FOUR clerics — three Anglican and one Roman Catholic — were among climate campaigners who brought traffic to a standstill last week with a series of sit-ins on M25 sliproads. But from this week such protests could incur imprisonment for contempt of court.
The protesters were supporting the Insulate Britain pressure group, which wants a government commitment to improving 29 million badly insulated homes, especially of those of the poorest households.
The protesters included Fr Martin Newell, a Passionist priest, as well as the Revd Sue Parfitt and the Revd Tim Hewes, who, earlier this year, glued themselves to courtroom furniture during hearings arising from an Extinction Rebellion protest (News, 4 June).
Ms Parfitt, who is 79 and retired in 2001 after serving in Bristol and Southwark dioceses, and has permission to officiate in Bristol diocese, said: “I’m convinced by the science that we have to cut emissions drastically, immediately. Insulating the housing stock is an excellent way to do it. I feel called by God to do everything I can in the time I have left to me, to protect people.”
Mr Hewes is 70, a retired dentist, and has permission to officiate in Oxford diocese. He said that he was taking direct action because “we are desperate for the Government to pull out all the stops for Britain and get cracking on maximum reduction of carbon emissions. Insulating Britain’s homes will do that, and it will bring millions out of fuel poverty who will otherwise die from cold this year and in the years to come.

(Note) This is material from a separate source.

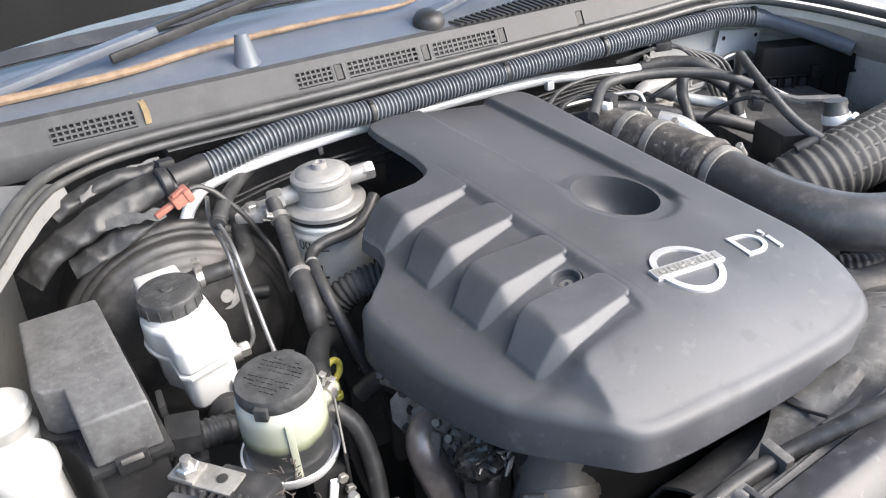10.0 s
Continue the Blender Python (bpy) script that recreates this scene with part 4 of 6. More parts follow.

“Insulating homes will benefit every community, and can start to change Britain into a country that means what it says when it promises to lower carbon emissions; a country that cares about people. It’s time for swift practical steps, time for Boris to take off his flip flops, get his running shoes on and insulate Britain.”
They were joined by the Revd Mark Coleman, a former Area and Borough Dean of Rochdale, in Manchester diocese, who said: “I didn’t expect to be doing this in my retirement. I am in my sixties, and have Parkinson’s. But I could not bear the thought of everything going to hell and people in Britain suffering. We need to put an end to fuel poverty and give people some real jobs at the same time.
“The best value way to reduce the carbon dioxide is by insulating homes. Pound for pound, it does the job. At the same time, it creates real jobs and stops fuel poverty.”
On Wednesday, it was announced that National Highways had won an interim injunction to deter demonstrations on the M25. Activists will be in contempt of court if they breach the terms of the injunction. Any breaches can be punishable by up to two years in prison and an unlimited fine. National Highways intends to return to court to extend the injunction and potentially seek additional powers of arrest. In addition, government ministers condemned activists for undermining their own cause and endangering lives.
Oxford diocese, which was the first in the Church of England to fully divest from fossil-fuels (News, 5 December 2014), criticised Mr Hewes’ actions.
A statement from the diocese said: “The world continues to experience the daily impact of rapid climate change. Society has a tiny window to make lifestyle changes and take crucial action on climate change that will affect the life of the entire planet and future generations.
“The actions of Revd Hewes and others, while arguably well intentioned, have frustrated many people and we're unclear how the actions have been productive in encouraging the urgent change required.
“Legitimate protest can play an important part in national debate and decision making, but the actions of Insulate Britain in recent days aren’t helping. Responding constructively to the current emergency is the responsibility of every family, every workplace, every village, town and city, every company, and every public institution. We all need to work together.”